Back in the ’90s, when Goodman was coming of age on the Baltimore playground courts, it wasn’t always easy being an Orthodox hoopster. With his ubiquitous kippah and killer crossover. In both organized competition and pick-up games, opponents would question his head covering and make comments about kosher food. For many observers, who did not necessarily have anti-Semitic leanings, he was still this object of great curiosity, a freak of nature. How can a Jew be so gifted at basketball?

Unbeknownst to many sports fans, there have actually been quite a few Jewish NBA players. While there is only one currently in the league (Deni Avdija, of the Washington Wizards), the league has been graced by the likes of Hall of Famer Dolph Schayes, Omri Casspi and Ernie Grunfeld, among others. But never one who identifies as Orthodox.

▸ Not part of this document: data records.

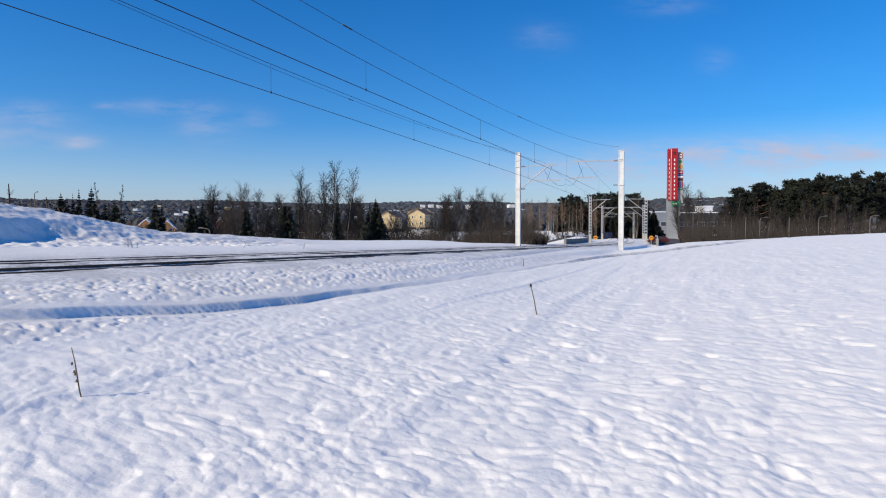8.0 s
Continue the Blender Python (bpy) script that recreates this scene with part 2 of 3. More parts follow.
def pillows(x, y, seed):
    """Squared distance to the nearest of scattered points: rounded hollows or domes with creases between."""
    xi, yi = np.floor(x), np.floor(y)
    best = np.full(np.shape(x), 9.0)
    for i in (-1, 0, 1):
        for j in (-1, 0, 1):
            h = np.sin((xi + i) * 127.1 + (yi + j) * 311.7 + seed * 17.3) * 43758.5453
            k = np.sin((xi + i) * 269.5 + (yi + j) * 183.3 + seed * 29.1) * 24634.6345
            dx = xi + i + (h - np.floor(h)) - x
            dy = yi + j + (k - np.floor(k)) - y
            best = np.minimum(best, dx * dx + dy * dy)
    return np.minimum(best, 1.2)


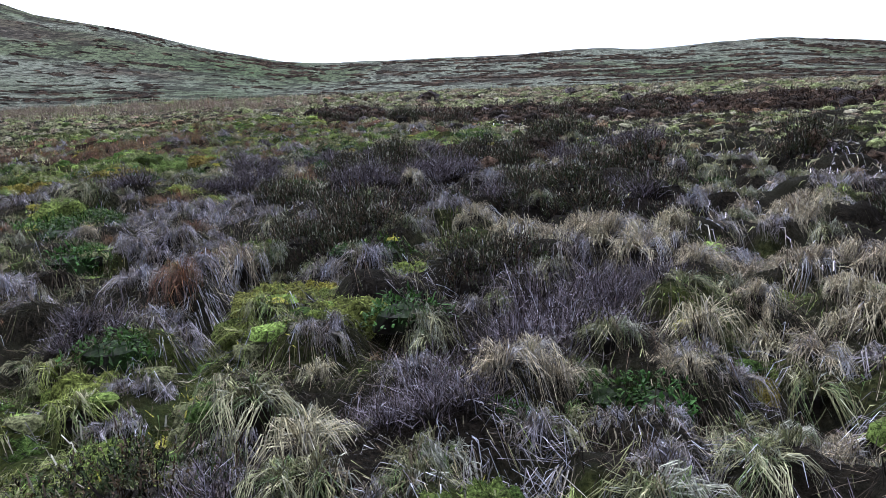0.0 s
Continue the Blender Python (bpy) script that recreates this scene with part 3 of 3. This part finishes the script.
TWIG_NEAR = (
    (-0.1, 2.71, 0.23), (-0.29, 2.78, 0.14), (0.41, 3.79, 0.25), (0.93, 3.83, 0.22), (-2.18, 3.99, 0.2), (0.7, 4.18, 0.31), (1.2, 4.47, 0.29), (-2.22,
    8.1, 0.2), (-1.06, 8.38, 0.29), (-0.64, 8.49, 0.16), (-2.34, 8.65, 0.17), (-0.12, 9.17, 0.44), (-4.66, 9.2, 0.31), (-4.27, 9.32, 0.3), (0.32, 9.38,
    0.24), (-3.16, 9.67, 0.26), (0.35, 9.7, 0.18), (-0.33, 9.75, 0.33), (-2.71, 9.95, 0.32), (-3.06, 10.93, 0.21), (-2.54, 11.15, 0.16), (2.25, 11.36,
    0.37), (-2.9, 11.39, 0.18), (-2.2, 11.88, 0.26), (-3.29, 11.92, 0.28))
TWIG_MIDDLE = (
    (-2.82, 12.08, 0.28), (-1.92, 12.15, 0.21), (-1.33, 12.5, 0.3), (-2.26, 12.88, 0.2), (3.31, 13.07, 0.46), (4.18, 14.19, 0.57), (-4.2, 17.6, 0.17),
    (-4.56, 17.61, 0.21), (-6.66, 17.74, 0.19), (-4, 18.57, 0.13), (-4.11, 18.91, 0.13), (-4.14, 19.05, 0.12), (-8.04, 20.38, 0.26), (-6.89, 22.97, 0.29),
    (-6.56, 23, 0.18), (-2.67, 28.28, 0.3), (-2.46, 29.34, 0.44), (-3.19, 30.03, 0.5), (-2.45, 30.84, 0.42), (-3.86, 32.42, 0.55), (-4.74, 32.44, 0.67),
    (-4.47, 34.92, 0.78), (-3.34, 35.15, 0.56), (-8.83, 37.48, 0.58), (-9.17, 40.2, 0.65))
SPOTS = {"frost": FROST_NEAR + FROST_MIDDLE + FROST_FAR, "leafy": LEAFY_NEAR + LEAFY_MIDDLE, "olive": OLIVE_NEAR + OLIVE_MIDDLE, "rust": RUST_NEAR + RUST_MIDDLE, "moss": MOSS_NEAR + MOSS_MIDDLE + MOSS_FAR + MOSS_BEYOND, "bush": BUSH_NEAR + BUSH_MIDDLE, "straw": STRAW_NEAR + STRAW_MIDDLE, "gold": GOLD_SPOTS, "twig": TWIG_NEAR + TWIG_MIDDLE}
PATH_A, PATH_B = np.array((-0.6, 3.2)), np.array((-5.6, 22.0))


def from_path(x, y):
    """Distance from the strip that is walked along."""
    w = PATH_B - PATH_A
    u = np.clip(((x - PATH_A[0]) * w[0] + (y - PATH_A[1]) * w[1]) / (w @ w), 0, 1)
    return np.hypot(x - PATH_A[0] - u * w[0], y - PATH_A[1] - u * w[1])


def patch_map(keys, grow):
    """How fully the noted clumps of these kinds cover the strip by the walk, on a grid of 8 cm."""
    gx, gy = np.meshgrid(MAP_X, MAP_Y, indexing="ij")
    out = np.zeros(gx.shape)
    for key in keys:
        for px, py, pr in SPOTS[key]:
            out = np.maximum(out, np.exp(-((((gx - px) ** 2 + (gy - py) ** 2) / (max(pr, 0.1) * grow) ** 2) ** 1.5)))
    return out


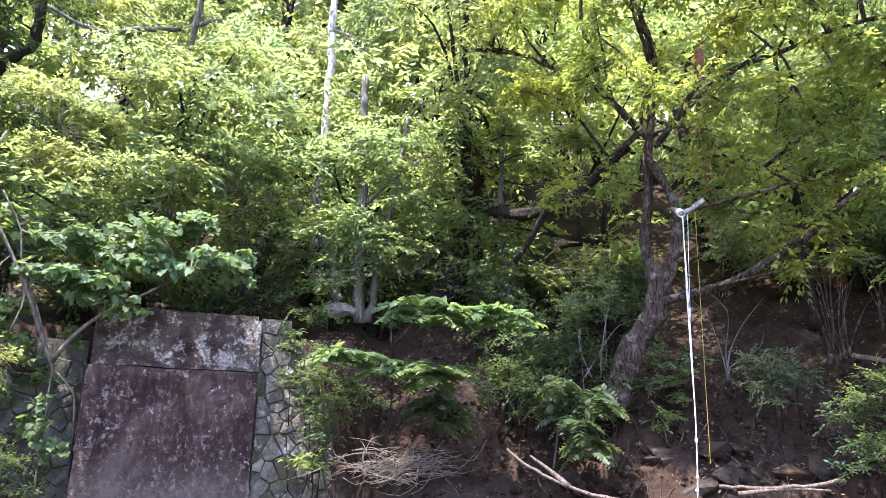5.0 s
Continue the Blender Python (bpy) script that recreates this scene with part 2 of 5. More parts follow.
CONCRETE_WORN = material("worn_mossy_concrete", worn_concrete, 0.92, 0, 0.8, 30, 0.2)
CONCRETE_PALE = material("pale_concrete", mottled((0.25, 0.235, 0.20), (0.48, 0.455, 0.40), 2.2, 22, (0.13, 0.14, 0.09), (1.5, 1.5, 0.5)), 0.88, 0, 0.35, 50, 0.2)
# stained pale concrete with the deck's shade put into its colour, for the base course
CONCRETE_SHADED = material("shade_darkened_stained_concrete", mottled((0.12, 0.112, 0.094), (0.27, 0.255, 0.218), 2.2, 22, (0.08, 0.085, 0.055), (1.5, 1.5, 0.5)), 0.9, 0, 0.35, 50, 0.2)
def wall_stone(n, l, co):
    own = ramp(n, l, n.new("ShaderNodeObjectInfo").outputs["Random"], [(0, (0.085, 0.074, 0.06)), (0.5, (0.155, 0.14, 0.118)), (1, (0.25, 0.232, 0.2))])
    grain = ramp(n, l, noise_fac(n, l, co, 8, 12, 0.8), [(0.32, (0.30, 0.29, 0.28)), (0.7, (1.45, 1.42, 1.35))])
    c = blend(n, l, 1.0, own, grain, "MULTIPLY")
    lichen = ramp(n, l, noise_fac(n, l, co, 5.5, 8, 0.7), [(0.56, (0, 0, 0)), (0.62, (0.75, 0.75, 0.75))])
    c = blend(n, l, lichen, c, (0.36, 0.36, 0.32))
    moss = ramp(n, l, noise_fac(n, l, co, 2.2, 7, 0.65), [(0.52, (0, 0, 0)), (0.62, (0.85, 0.85, 0.85))])
    return blend(n, l, moss, c, (0.075, 0.085, 0.04))


STONE = material("grey_wall_stone", wall_stone, 0.92, 0, 0.9, 26, 0.2)
# mossy stone of the west wall, its colour darkened for the shade of the canopy
STONE_MOSSY_SHADED = material("shade_darkened_mossy_stone", mottled((0.035, 0.036, 0.026), (0.13, 0.125, 0.10), 5, 24, (0.03, 0.05, 0.016)), 0.9, 0, 0.6, 30, 0.2)
MORTAR = material("mossy_joint", mottled((0.045, 0.042, 0.031), (0.125, 0.117, 0.09), 7, 30, (0.045, 0.055, 0.022)), 0.95, 0, 0.5, 40)
STEEL_BROWN = material("brown_painted_steel", mottled((0.12, 0.078, 0.055), (0.21, 0.145, 0.105), 1.4, 16, (0.07, 0.045, 0.034)), 0.6, 0, 0.2, 30)
PIPE_PAINT = material("dark_green_pipe_coat", mottled((0.003, 0.006, 0.009), (0.009, 0.015, 0.019), 2.4, 18, (0.014, 0.018, 0.018)), 0.5, 0, 0.45, 7, 0.18)
WHITE_PAINT = material("weathered_white_paint", mottled((0.50, 0.52, 0.52), (0.74, 0.76, 0.76), 5, 30), 0.5)
PANEL_GREEN = material("pale_green_sheet", mottled((0.40, 0.48, 0.45), (0.56, 0.63, 0.60), 3, 20), 0.5)
BLUE = material("blue_green_paint", mottled((0.03, 0.15, 0.20), (0.06, 0.26, 0.32), 5), 0.5)
TARP = material("blue_tarpaulin", mottled((0.03, 0.07, 0.17), (0.06, 0.14, 0.30), 4), 0.55, 0, 0.5, 9)
GALV = material("dull_galvanised_steel", mottled((0.20, 0.20, 0.19), (0.42, 0.41, 0.39), 12), 0.5, 0.7)
BLACK_RUBBER = material("black_rubber", mottled((0.012, 0.012, 0.012), (0.03, 0.03, 0.03), 8), 0.6)
ROPE_WHITE = material("white_rope", mottled((0.58, 0.58, 0.60), (0.80, 0.80, 0.82), 40, 90), 0.85)
ROPE_YELLOW = material("yellow_rope", mottled((0.24, 0.18, 0.035), (0.40, 0.31, 0.07), 40), 0.8)
ROCK = material("bank_rock", mottled((0.045, 0.038, 0.031), (0.20, 0.172, 0.145), 3.5, 18, (0.12, 0.07, 0.035)), 0.92, 0, 0.9, 14, 0.2)
ROCK_DARK = material("dark_earthy_rock", mottled((0.016, 0.012, 0.009), (0.07, 0.054, 0.042), 3.5, 18, (0.06, 0.036, 0.02)), 0.95, 0, 0.9, 14, 0.15)
ROCK_PALE = material("pale_boulder", mottled((0.09, 0.078, 0.066), (0.24, 0.21, 0.18), 5, 20), 0.9, 0, 0.4, 20)
CABLE = material("black_cable", mottled((0.01, 0.01, 0.011), (0.02, 0.02, 0.022), 8), 0.9, 0, 0, 1, 0.0)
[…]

That is where Turell, who started wearing a kippah as a senior at Valley Torah High School, enters the picture.

“This is something I definitely embrace,” says Turell, who is very interested in pursuing a career in real estate if this basketball gig doesn’t work out. “I have a goal in mind and I’m not just trying to do it for myself. I’m trying to do it for all the Jews around the world that want to make it.”

In a sense, there is not as much pressure on Turell as there was on Goodman. While the spotlight was beaming exclusively on the latter’s individual accomplishments, Turell’s story has drawn national attention because his team is historically great.

“I am extremely proud [of Yeshiva],” says Goodman, who, admittedly, has no personal relationship with Turell. “On so many levels what they are doing is so extremely special and I think it’s going to have a very positive impact for many years to come. He [Turell] is in a phenomenal program. He has a great strong family behind him and great coaching staff. He’s doing all the right things.”

Any advice for the next “Jewish Jordan”?

“Never let society dictate what you can or cannot accomplish.”